# THE TASK:
Collect all lines containing the word "carried" from the data.

——

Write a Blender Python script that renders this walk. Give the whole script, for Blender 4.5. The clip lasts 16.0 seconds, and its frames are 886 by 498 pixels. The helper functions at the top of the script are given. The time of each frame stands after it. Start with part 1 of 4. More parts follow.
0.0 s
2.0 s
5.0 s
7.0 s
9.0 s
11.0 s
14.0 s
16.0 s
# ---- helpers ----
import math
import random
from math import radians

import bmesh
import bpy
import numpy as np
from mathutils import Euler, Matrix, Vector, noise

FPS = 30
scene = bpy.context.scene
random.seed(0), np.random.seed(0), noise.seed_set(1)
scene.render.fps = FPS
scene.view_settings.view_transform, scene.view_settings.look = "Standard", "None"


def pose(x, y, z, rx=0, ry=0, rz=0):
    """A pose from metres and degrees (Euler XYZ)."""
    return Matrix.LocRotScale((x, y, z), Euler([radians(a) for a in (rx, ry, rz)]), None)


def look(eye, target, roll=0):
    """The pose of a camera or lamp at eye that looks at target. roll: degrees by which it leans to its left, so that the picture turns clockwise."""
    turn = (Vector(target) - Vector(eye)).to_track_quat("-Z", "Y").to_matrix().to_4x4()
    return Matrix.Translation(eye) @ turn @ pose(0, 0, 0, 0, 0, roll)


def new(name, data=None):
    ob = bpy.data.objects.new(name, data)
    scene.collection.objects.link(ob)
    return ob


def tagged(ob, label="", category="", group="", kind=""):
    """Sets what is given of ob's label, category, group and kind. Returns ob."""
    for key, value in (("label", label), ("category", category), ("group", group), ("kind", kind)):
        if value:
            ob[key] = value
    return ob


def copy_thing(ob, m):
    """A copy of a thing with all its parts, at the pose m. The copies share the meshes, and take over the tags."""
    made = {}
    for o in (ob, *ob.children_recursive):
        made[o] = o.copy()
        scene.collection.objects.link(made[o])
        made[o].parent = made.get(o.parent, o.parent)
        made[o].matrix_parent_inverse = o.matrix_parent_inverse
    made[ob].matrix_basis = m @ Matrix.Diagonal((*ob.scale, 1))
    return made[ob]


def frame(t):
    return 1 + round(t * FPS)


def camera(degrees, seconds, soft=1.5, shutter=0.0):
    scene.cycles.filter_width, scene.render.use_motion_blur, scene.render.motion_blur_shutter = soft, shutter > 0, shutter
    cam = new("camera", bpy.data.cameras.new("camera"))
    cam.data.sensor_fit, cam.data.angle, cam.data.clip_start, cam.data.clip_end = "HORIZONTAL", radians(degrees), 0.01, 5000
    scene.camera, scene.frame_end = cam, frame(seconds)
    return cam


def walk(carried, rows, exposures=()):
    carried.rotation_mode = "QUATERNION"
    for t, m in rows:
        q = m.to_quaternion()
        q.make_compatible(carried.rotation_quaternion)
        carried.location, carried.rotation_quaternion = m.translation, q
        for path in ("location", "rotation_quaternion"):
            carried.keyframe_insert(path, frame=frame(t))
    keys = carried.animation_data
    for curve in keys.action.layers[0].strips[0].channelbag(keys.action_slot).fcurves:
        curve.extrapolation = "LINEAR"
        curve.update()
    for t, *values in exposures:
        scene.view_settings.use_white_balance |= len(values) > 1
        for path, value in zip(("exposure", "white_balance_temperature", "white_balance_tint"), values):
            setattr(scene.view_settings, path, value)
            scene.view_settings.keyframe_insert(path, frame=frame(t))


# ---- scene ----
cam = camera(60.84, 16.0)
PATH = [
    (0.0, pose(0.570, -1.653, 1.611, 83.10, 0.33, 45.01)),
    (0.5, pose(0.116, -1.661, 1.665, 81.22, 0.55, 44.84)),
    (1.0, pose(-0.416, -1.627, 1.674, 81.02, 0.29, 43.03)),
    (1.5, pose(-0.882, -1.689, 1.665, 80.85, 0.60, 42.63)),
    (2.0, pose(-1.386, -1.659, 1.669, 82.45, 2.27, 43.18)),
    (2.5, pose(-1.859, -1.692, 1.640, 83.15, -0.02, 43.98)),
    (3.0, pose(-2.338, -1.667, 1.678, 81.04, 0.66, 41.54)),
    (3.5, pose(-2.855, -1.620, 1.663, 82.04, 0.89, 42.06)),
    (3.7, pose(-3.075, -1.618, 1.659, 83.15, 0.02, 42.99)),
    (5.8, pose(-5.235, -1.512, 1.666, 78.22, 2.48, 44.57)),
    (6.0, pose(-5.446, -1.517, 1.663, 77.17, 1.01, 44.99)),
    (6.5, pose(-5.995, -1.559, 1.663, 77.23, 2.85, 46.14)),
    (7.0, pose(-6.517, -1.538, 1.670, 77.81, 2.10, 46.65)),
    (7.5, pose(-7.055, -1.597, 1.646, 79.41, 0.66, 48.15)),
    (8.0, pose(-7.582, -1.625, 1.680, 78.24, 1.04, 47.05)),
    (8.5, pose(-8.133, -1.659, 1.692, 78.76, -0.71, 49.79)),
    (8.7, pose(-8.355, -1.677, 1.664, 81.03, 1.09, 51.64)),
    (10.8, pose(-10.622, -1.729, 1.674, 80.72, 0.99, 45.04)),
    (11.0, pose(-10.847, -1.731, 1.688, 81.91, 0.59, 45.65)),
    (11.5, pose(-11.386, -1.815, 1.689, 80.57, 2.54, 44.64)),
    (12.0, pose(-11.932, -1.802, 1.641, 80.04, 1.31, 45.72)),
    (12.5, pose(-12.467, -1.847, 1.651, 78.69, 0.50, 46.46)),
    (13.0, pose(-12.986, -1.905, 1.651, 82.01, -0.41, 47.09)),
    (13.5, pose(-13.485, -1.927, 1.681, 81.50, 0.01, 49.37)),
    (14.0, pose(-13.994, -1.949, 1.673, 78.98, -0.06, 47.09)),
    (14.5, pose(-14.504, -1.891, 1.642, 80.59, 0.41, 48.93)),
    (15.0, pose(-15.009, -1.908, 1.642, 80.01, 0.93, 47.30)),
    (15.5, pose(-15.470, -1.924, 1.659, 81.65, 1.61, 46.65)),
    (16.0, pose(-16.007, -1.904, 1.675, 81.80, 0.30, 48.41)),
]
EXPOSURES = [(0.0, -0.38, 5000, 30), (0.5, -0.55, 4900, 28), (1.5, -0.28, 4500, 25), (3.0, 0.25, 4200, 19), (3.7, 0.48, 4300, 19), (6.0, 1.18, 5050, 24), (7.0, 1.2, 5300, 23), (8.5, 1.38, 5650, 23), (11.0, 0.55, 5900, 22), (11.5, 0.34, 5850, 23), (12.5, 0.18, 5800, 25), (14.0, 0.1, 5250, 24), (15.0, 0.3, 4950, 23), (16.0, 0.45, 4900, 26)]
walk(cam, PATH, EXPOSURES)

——

# WRITTEN SOLUTION:
def walk(carried, rows, exposures=()):
    carried.rotation_mode = "QUATERNION"
        q.make_compatible(carried.rotation_quaternion)
        carried.location, carried.rotation_quaternion = m.translation, q
            carried.keyframe_insert(path, frame=frame(t))
    keys = carried.animation_data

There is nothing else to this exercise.